'The Marvelous Mrs. Maisel' sparkles in its second season

Between visiting the Catskills, eating kugel and deciphering Yiddish accounting books, the characters in the hit Amazon show were still delightful.

MIDGE MAISEL (Rachel Brosnahan) dazzles in the Catskills in season 2 of 'The Marvelous Mrs. Maisel'  (photo credit: AMAZON PRIME)
MIDGE MAISEL (Rachel Brosnahan) dazzles in the Catskills in season 2 of 'The Marvelous Mrs. Maisel'
(photo credit: AMAZON PRIME)
Mrs. Maisel is back - and she is just as marvelous as ever.
On Wednesday, the long-awaited second season of Amazon Prime's The Marvelous Mrs. Maisel will hit screens around the world. And audiences who fell in love with the quick-talking, spirited Miriam Maisel (Rachel Brosnahan) will be thrilled at her return in the show’s second season. The 10 new episodes of the show arrive as a perfectly packaged Hanukkah gift for the discerning viewer.
At the end of Season One, we left off with Miriam – i.e. Midge – launching her fledgling comedy career in New York City and playing “will they or won’t they” with her estranged husband Joel (Michael Zegen). And as Season Two begins, not too much has changed for Midge – she’s working at the department store, living with her two kids at her parents house, and appearing at low-class comedy clubs around Manhattan.
The banter and quick wit of Midge and her parents – Abe and Rose Weissman (the incredible Tony Shalhoub and Marin Hinkle) – is ever-present and a hallmark of creator Amy Sherman-Palladino.
Rest assured, the show is as obviously, proudly, Jewish as ever.
Early on in the season, Abe and Rose find themselves gallivanting around Paris and taking in the food, the sites and the culture. In terms of plot advancement, it might be a throwaway, but it serves as the perfect foil for the lives of Midge’s in-laws, Moishe and Shirley Maisel (Kevin Pollak and Caroline Aaron).
The socioeconomic differences between the two 1960s Jewish families are exhibited not just in outward displays of wealth, but also in how many steps removed they are from their Old World habits and thinking.
While Abe and Rose dabble in art and wine in France, Moishe and Shirley haggle with a banker and watch an accountant try to make sense of their books.
“I thought parts of it were in Hebrew, but turns out it’s Yiddish,” the frazzled accountant proclaims. “And parts are in Aramaic, which has been a dead language for 2,000 years.”
Moishe refuses to fire the repairman, who will only come on Fridays and only before 1 p.m. – because he has to make it to Temple. Joel laments problems with a bank loan due to “mitigating circumstances – which my father called the two most goyish words in the English language.” The Maisel family throws around words like fekakte and tuchis, and they offer homemade kugel to all their guests.
Despite being a modern woman, Midge certainly still knows her roots.

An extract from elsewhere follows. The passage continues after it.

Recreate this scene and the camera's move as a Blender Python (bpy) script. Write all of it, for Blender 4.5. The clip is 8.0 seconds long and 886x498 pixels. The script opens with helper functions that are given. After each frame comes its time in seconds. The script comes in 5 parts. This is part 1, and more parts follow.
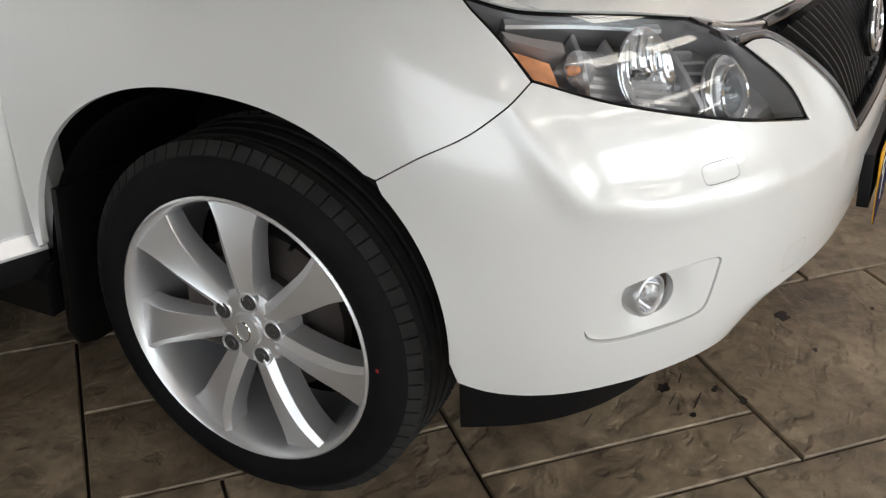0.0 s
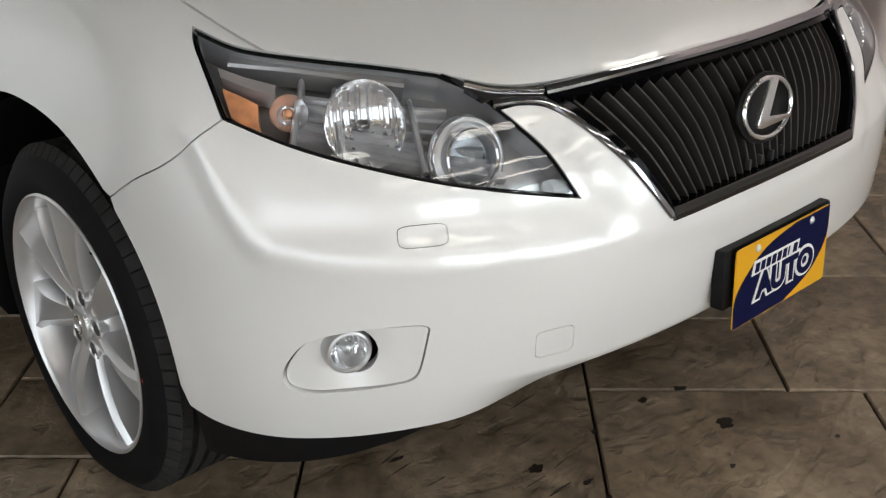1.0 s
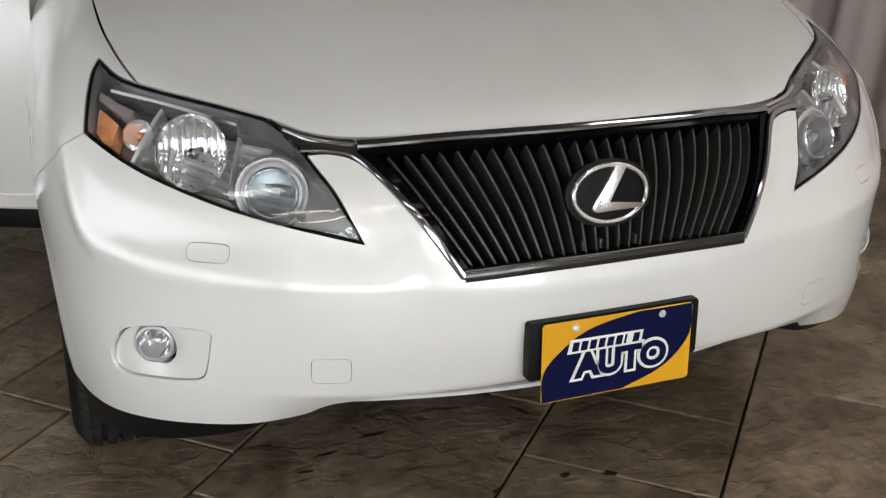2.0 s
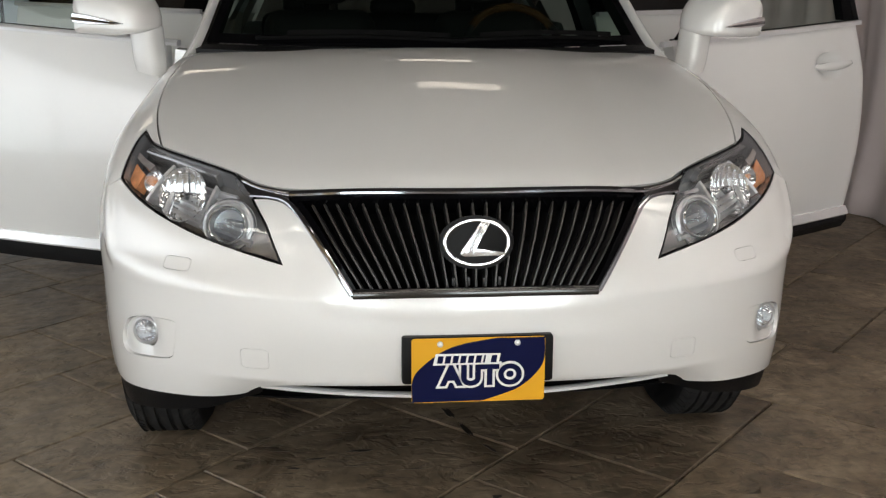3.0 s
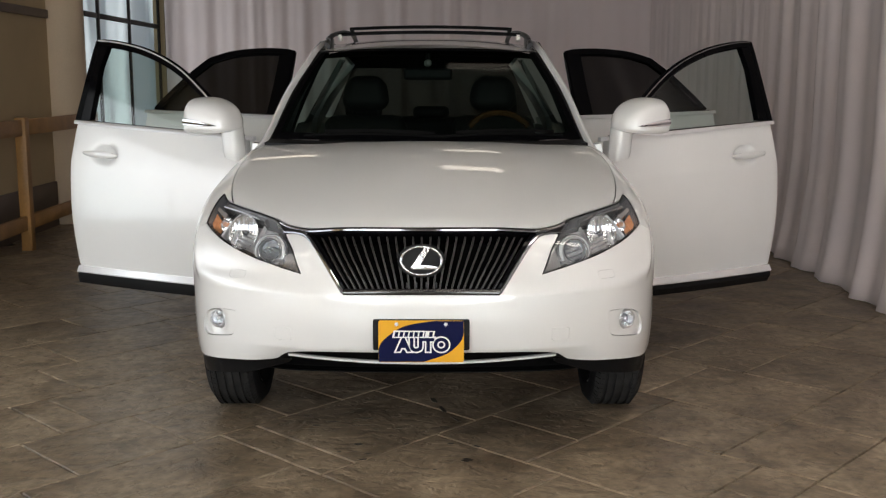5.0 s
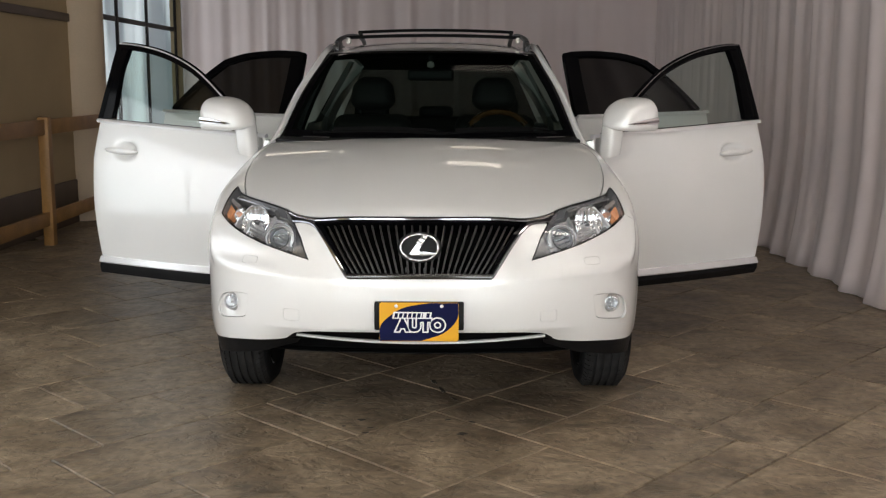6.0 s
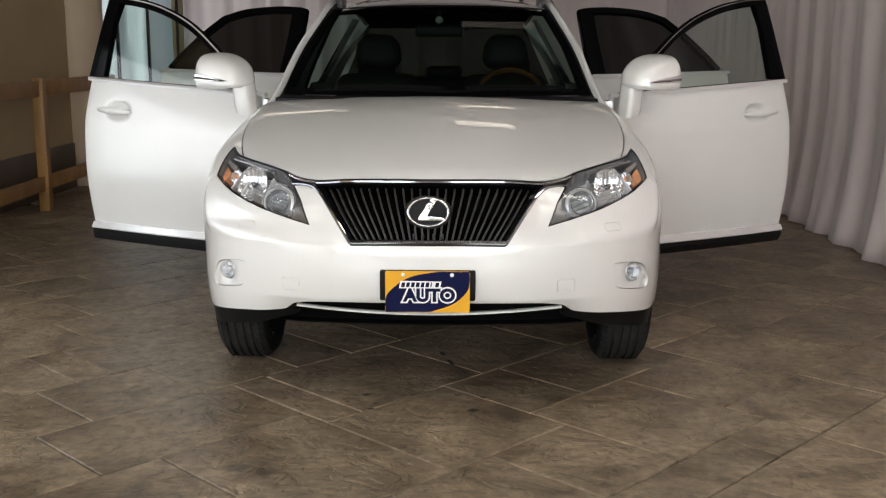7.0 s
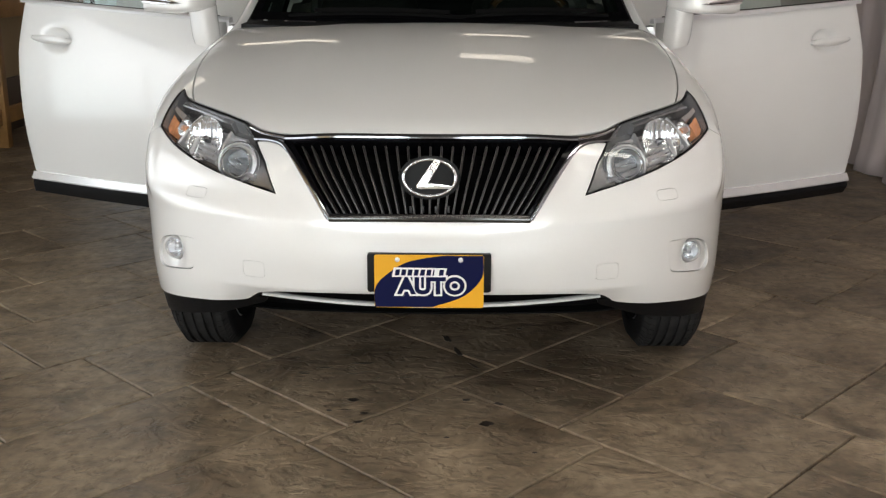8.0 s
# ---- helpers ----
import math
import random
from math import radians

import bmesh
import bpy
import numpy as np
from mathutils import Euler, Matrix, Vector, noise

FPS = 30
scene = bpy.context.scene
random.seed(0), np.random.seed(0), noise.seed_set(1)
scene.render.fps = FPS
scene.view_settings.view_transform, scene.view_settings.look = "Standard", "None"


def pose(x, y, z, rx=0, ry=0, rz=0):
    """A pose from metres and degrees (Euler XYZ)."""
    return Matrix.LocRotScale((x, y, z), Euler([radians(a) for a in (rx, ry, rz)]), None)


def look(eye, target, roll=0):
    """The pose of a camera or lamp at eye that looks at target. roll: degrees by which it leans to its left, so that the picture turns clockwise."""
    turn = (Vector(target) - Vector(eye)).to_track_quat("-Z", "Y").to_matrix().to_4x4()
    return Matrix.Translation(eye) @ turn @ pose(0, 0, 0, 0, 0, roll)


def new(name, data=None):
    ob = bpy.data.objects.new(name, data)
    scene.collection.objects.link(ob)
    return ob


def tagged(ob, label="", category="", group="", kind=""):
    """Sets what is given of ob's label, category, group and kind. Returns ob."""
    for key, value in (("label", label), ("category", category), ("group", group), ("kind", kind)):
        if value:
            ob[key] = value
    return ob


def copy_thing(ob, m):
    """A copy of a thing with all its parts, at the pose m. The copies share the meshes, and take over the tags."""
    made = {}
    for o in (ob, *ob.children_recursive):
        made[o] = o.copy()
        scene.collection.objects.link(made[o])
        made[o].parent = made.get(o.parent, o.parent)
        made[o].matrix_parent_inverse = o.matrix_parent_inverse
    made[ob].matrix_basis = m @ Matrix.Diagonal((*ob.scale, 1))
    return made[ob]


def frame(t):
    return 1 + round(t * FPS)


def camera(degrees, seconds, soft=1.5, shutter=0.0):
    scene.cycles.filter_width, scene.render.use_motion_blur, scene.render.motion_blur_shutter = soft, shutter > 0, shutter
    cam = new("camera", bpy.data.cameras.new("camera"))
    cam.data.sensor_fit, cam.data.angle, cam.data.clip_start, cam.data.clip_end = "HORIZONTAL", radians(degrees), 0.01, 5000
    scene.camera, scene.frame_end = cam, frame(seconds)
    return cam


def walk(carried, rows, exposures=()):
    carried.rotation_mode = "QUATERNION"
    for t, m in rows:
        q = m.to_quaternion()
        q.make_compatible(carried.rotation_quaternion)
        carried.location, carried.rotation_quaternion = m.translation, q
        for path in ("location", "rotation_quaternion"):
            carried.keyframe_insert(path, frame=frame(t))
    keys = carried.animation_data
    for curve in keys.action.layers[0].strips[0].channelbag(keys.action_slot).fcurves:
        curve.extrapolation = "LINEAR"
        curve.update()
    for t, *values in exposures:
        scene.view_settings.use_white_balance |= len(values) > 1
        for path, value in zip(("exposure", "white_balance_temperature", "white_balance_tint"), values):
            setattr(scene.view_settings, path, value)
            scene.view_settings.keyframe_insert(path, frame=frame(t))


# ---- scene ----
cam = camera(45.8, 8.0, soft=1.3)
PATH = [
    (0, (-2.181, -0.096, 1.373), (-0.606, 0.715, 0.444), -0.5),
    (0.5, (-1.928, -0.46, 1.368), (-0.484, 0.597, 0.474), -0.3),
    (1, (-1.59, -0.845, 1.364), (-0.377, 0.497, 0.511), -0.6),
    (1.5, (-1.235, -1.168, 1.376), (-0.289, 0.394, 0.561), -0.1),
    (2, (-0.917, -1.453, 1.391), (-0.234, 0.276, 0.653), 0.9),
    (2.2, (-0.778, -1.605, 1.382), (-0.223, 0.193, 0.703), 0.8),
    (3.3, (-0.187, -2.435, 1.39), (-0.063, -0.491, 0.937), 0.3),
    (3.5, (-0.117, -2.589, 1.394), (-0.034, -0.635, 0.974), 0.1),
    (4, (-0.070, -3.015, 1.432), (-0.010, -1.049, 1.067), 0.1),
    (4.5, (0.000, -3.350, 1.450), (0.031, -1.377, 1.120), 0.1),
    (6, (0.142, -3.944, 1.442), (0.117, -1.969, 1.126), 0.1),
    (6.5, (0.133, -3.905, 1.425), (0.108, -1.934, 1.085), 0.2),
    (7, (0.119, -3.681, 1.39), (0.085, -1.717, 1.013), 0.2),
    (7.5, (0.121, -3.278, 1.384), (0.072, -1.329, 0.938), 0.1),
    (8, (0.091, -2.793, 1.378), (0.055, -0.863, 0.854), 0.1),
]
walk(cam, [(t, look(eye, target, roll)) for t, eye, target, roll in PATH],
     exposures=[(0.0, -0.06, 6420, 10), (0.5, -0.20, 6420, 10), (1.0, -0.22, 6400, 10), (2.2, -0.15, 6400, 10), (3.3, -0.12, 6500, 10), (4.5, -0.02, 6500, 11), (6.5, 0.08, 6500, 11), (8.0, 0.03, 6500, 10)])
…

While touting her society wedding, she notes, “It got a write-up in the Jewish Daily Forward – in Yiddish, so it didn’t get a wide readership, but the picture was sensational.” And she even began reciting the misheberach prayer for the sick in its original Hebrew in the punishment room of a Catholic Church – you’ll have to watch to really wrap your head around that one.
While the Weissmans may not throw Yiddish around as freely as the Maisels, they’re still comfortable in their Jewish identity. And where else would a well-off Jewish family spend the summer but in the Catskills?
Though the show can sometimes get bogged down in side plots and supporting characters, Midge and her uncanny stand-up talent are still the heart of the series. Brosnahan, who always brings an effortless sparkle to Midge, is positively radiant while commanding the room. And this modern-thinking woman more than stands her own in the male-dominated comedy field (something that hasn’t much changed today). After being taunted by a fellow male comedian, Midge takes the stage filled with righteous indignation.
“Comedy is fueled by oppression, by the lack of power, by sadness, by disappointment, by abandonment, by humiliation,” she rants on stage. “Now who the hell that does describe besides women? By that standard – only women should be allowed to be funny!”
Midge is a powerhouse, and the driving force of the show’s second season. While it isn’t perfect by any means – there are missteps, there are anachronisms and there is a complete neglect of Midge’s children or any need for childcare – it’s quite unlike anything else on screen, and we are richer for it.